村田がロブ・ブラントに敗れ、ミドル級の世界王座から陥落しました。
世界王座の権威失墜が言われて久しいですが、やはりミドル級、実質第二王座とはいえ、この階級で勝ち続けていく難しさを感じましたね。
試合前には東京ドームでゴロフキン戦などと謳う報道もありましたが、それどころではなかったということです。
これはエンダム以外に名の知れたミドル級戦線と拳を交えて来なかったからではないかと思います。例え、五輪金メダリストであってもプロで世界を戦っていくのはちゃんとした段階を踏んで経験を積ませていくことの重要性を認識させられました。
さて、村田がある意味、優良亀路線(実力差がある相手が大半だが、相手の戦意が高くガチであること)を敷いて育成されたのは、
①五輪金メダリストのバリューによって負けさせられないとの判断。
②20代後半でのデビューだったので駆け足で育成させること。
③電通やフジのイメージ戦略。クリーンで負けないことの優先。
等の大人の事情が複数交錯したからでないかと。
デビュー戦は世間だけでなく、ボクシング・ファンをも納得させなければいけないので当時、現役のOPBF王者である柴田明雄と戦わせたのですが、2戦目からは豪州やメキシコ、ブラジルといった国からの中堅の外人を招いてのマッチメイクでエンダム戦まで凌ぎます。
やはり惜しむらくは当初の予定では2戦目では湯場忠志、3戦目では石田順裕との路線が敷かれていたのが反故になったこと。
外人相手の路線はいつでも舵が振れるのですが、湯場や石田はキャリア的に第一線の力を残していた最後の時期。要は勝ち負けの興味が出てくるのはこの機を置いて他になかったわけで、村田に希少な経験を積ませるよりも、別路線を選んだ陣営には少なからず失望したものです。
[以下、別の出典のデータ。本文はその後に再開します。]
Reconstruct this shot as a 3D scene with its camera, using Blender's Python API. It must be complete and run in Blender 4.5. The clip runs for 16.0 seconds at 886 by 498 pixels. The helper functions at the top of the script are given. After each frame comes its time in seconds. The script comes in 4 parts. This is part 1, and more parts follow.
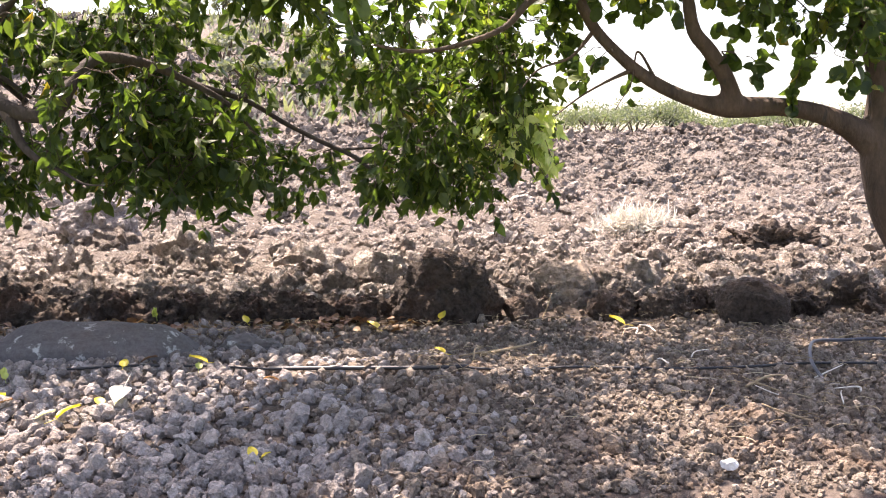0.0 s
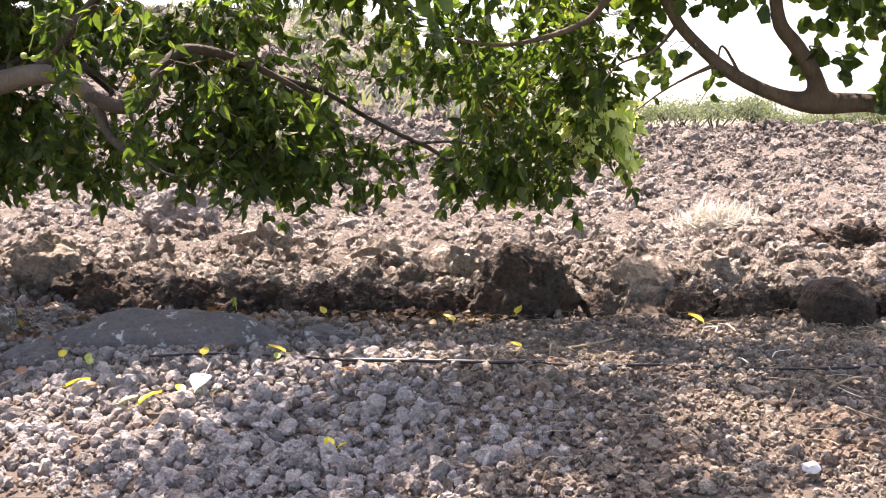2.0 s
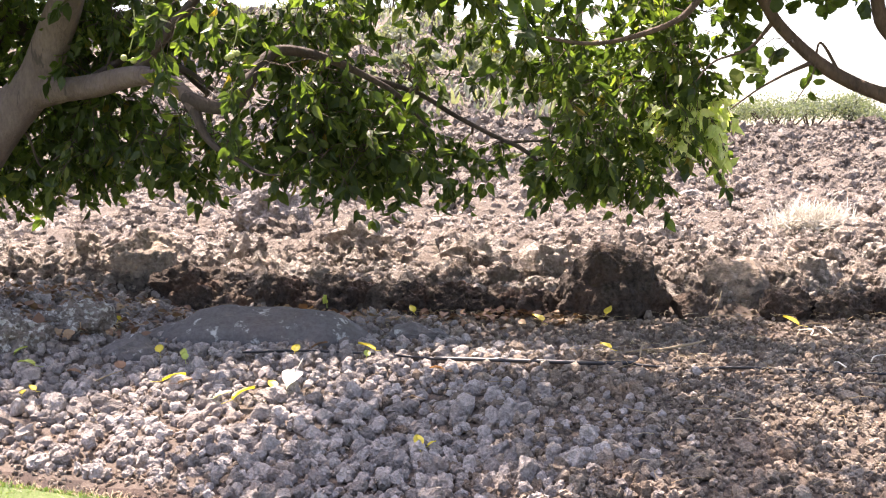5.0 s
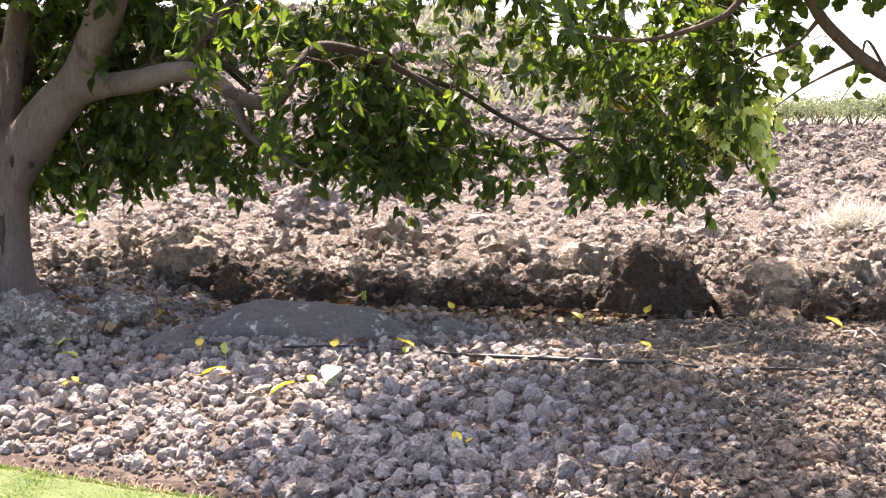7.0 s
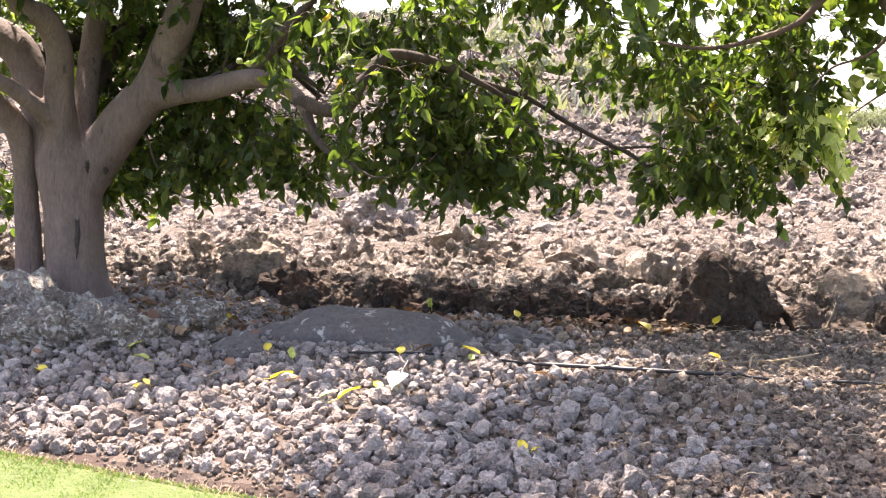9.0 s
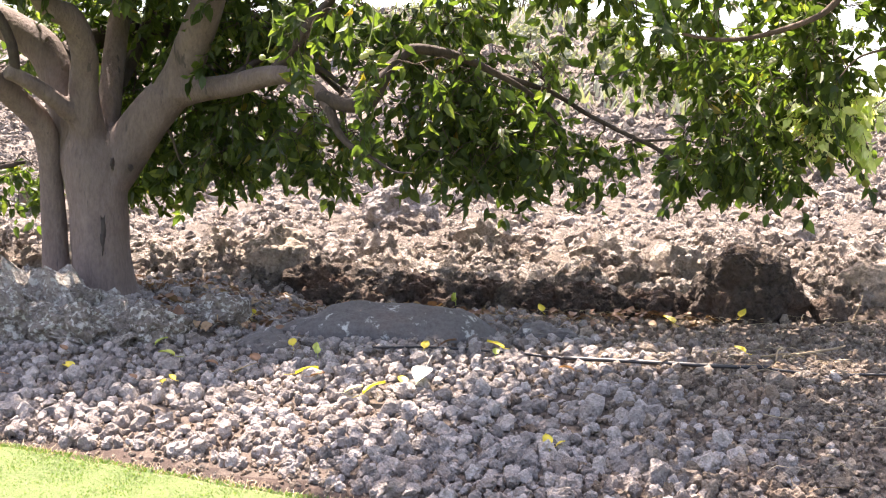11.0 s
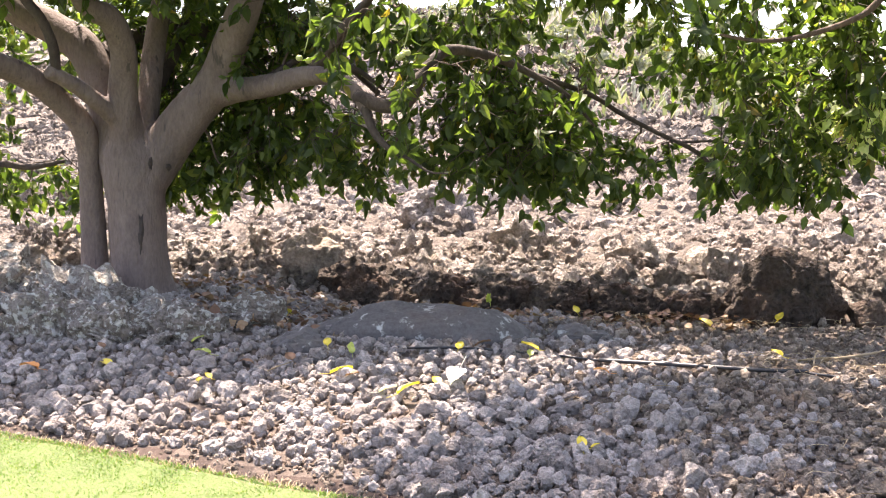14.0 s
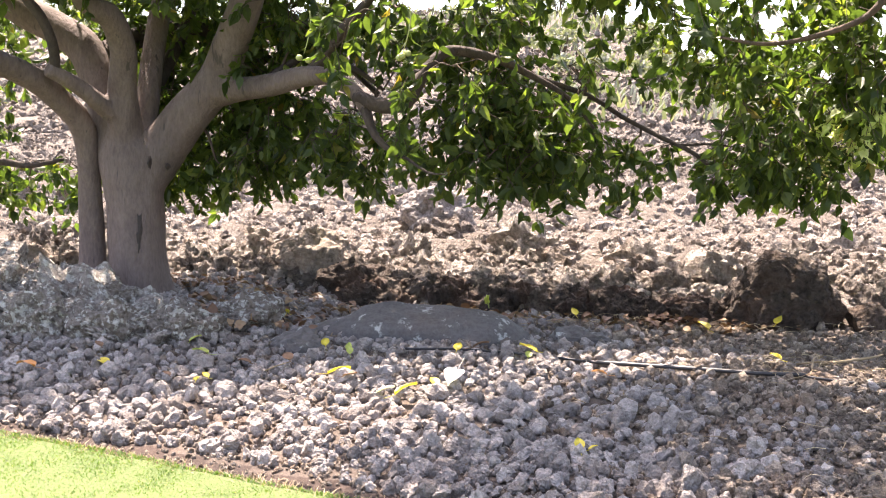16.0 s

ま、ある意味で売り出しをコーディネイトしてた電通らしいとも思ったものですが。
複数企業とのCM契約、試合解説、自伝出版等、村田のリング外の活動は電通の取り仕切りがあるにしろ、スマートだ。リング内では雄弁だが、リング外の広報活動や自己プロデュースがサッパリというボクサーが多い中でその切り盛りは如才無い。
しかし、リング上ではどうだったのか。本当に勝負に出たのはデビュー戦の柴田戦とエンダムとの2戦位では無いのか。今までリング上で楽をしてきたとは言わないが、勝敗予想が拮抗する様なヒリヒリする相手とほとんど拳を合わせていないのが現状だ。そのツケが今回回ってきた様に思うのは気のせいだろうか。
ここで引退という選択もあるかも知れないが、それではプロのリングで村田は本当に自分のために戦ってきたと言えるのか。家族のため、生活のため、スポンサーや電通、フジテレビ、所属ジムのためではあったろうが、自身が燃焼する様な試合をしてきたという自負はあるのだろうか。
むしろ、タイトルというしがらみが無くなったことで、もっと奔放なマッチメイクを組んでもらって自分のための試合をしてもらいたいという気がする。ピンチの今がチャンスなのかも知れない。